Processing the Tree After Felling
After the tree is on the ground (or nearly so), you will have to get rid of any limbs holding it up and preventing you from removing it from the forest. Start at the bottom of the tree and chop “upwards” – that is, in the direction that the tree limbs and branches grow (which is up). Another way to think of it is to chop it along the grain. You can use a felling axe or a smaller forester’s axe for this, or even a hatchet if the branches are small enough. Try to chop them off as close to their base as possible. Be extra careful around limbs that are under pressure – ones that are holding the tree trunk up off the ground.
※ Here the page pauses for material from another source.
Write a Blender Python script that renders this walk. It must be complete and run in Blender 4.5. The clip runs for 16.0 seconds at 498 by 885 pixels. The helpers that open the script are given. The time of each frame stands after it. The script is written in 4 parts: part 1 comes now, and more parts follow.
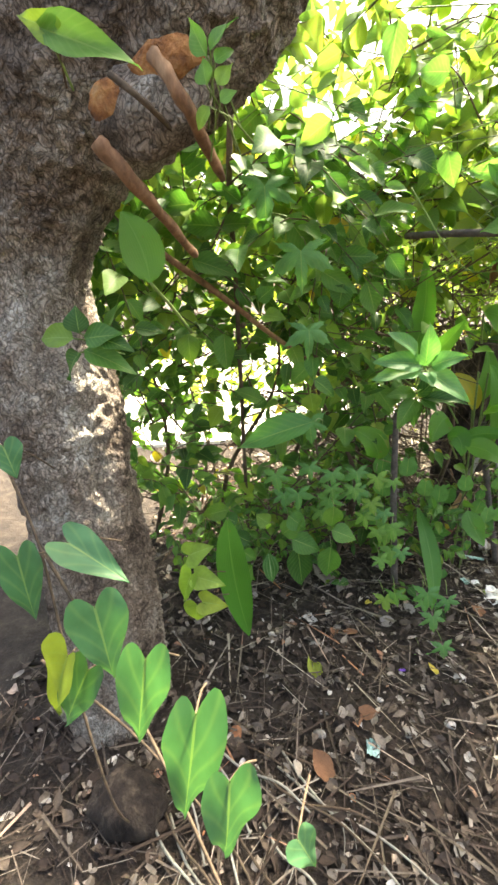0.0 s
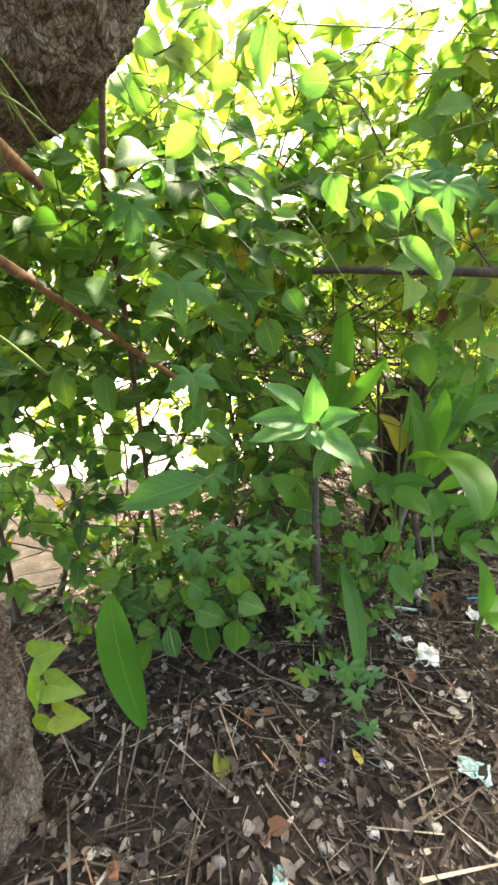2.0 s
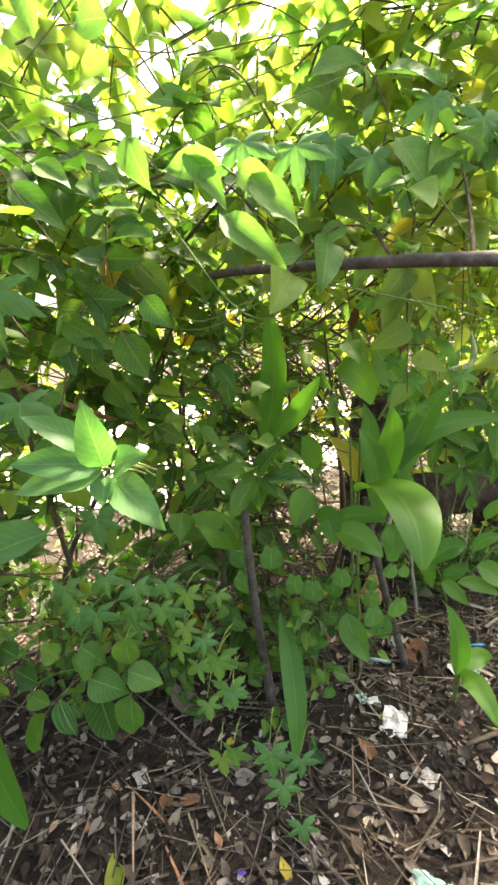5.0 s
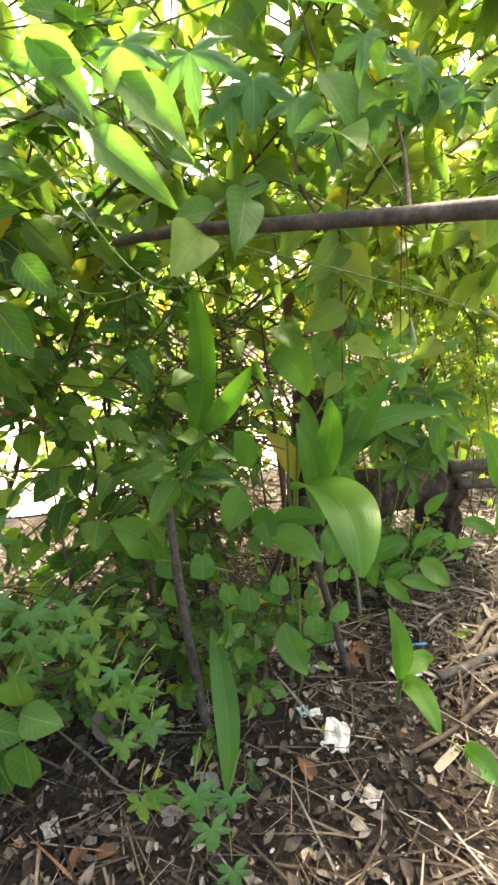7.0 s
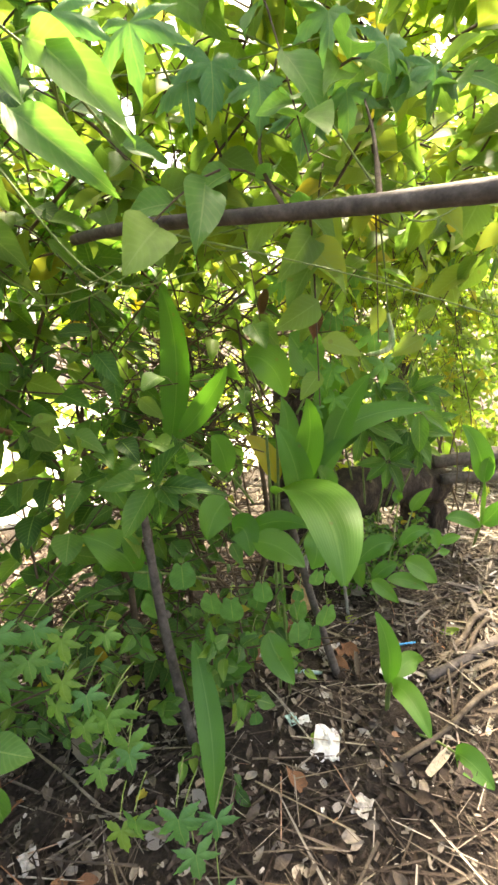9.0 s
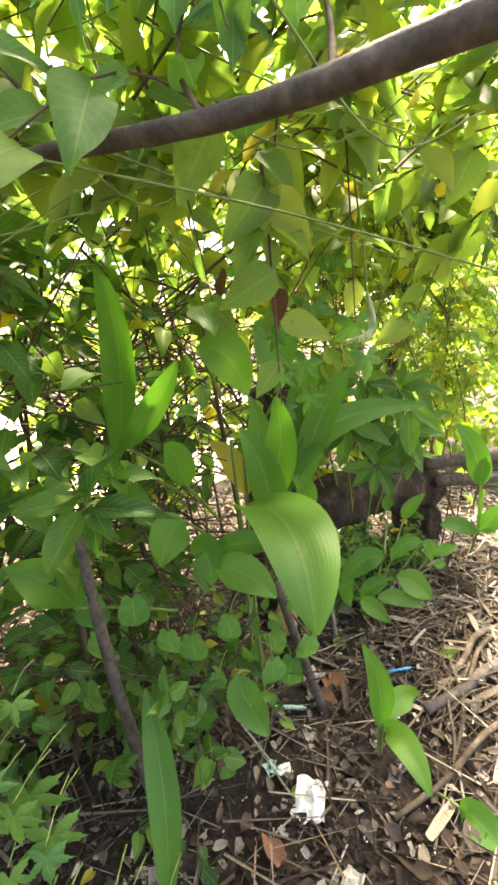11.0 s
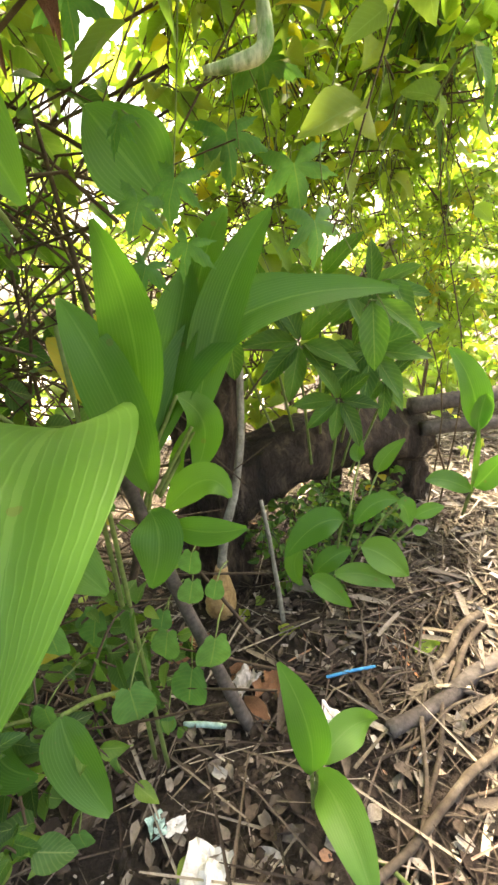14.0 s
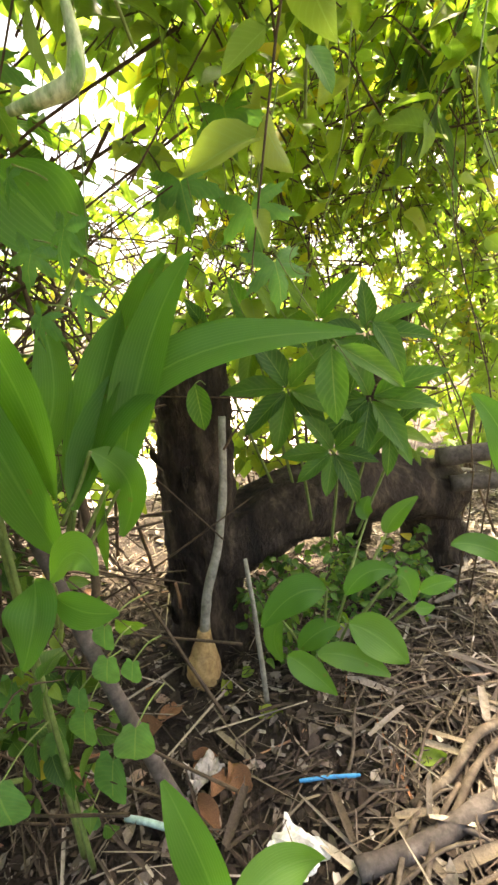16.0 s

Best Felling Axes and Saws
The best axes and saws for felling trees are dependant on personal preference. A novice with an expensive, premium axe or saw will not be able to work as fast or as well as a seasoned professional with a cheap tool. That said, though, you certainly want your tools to sturdy and do their job well – nobody wants an axehead coming off while chopping down a big fir tree or a saw breaking when you’re making the back cut. Tools made in the US (check carefully, since a lot of US-owned companies now make their axes in Mexico or elsewhere, for example) and in Europe (Sweden, Finland, and Germany especially) are usually very solid and will last you a lifetime if taken care of. You do get what you pay for, so you shouldn’t scrimp unless you want to make felling harder. That said, I’ve published an in-depth list review of what I think are the best felling axes – click here to read it.
That said, this is where the guide ends. It took a while to write and it’s pretty wordy, but I tried my best to describe how to fell a tree from start to finish, safely and effectively. Hope the resources I linked will come in handy to you. Thanks for reading!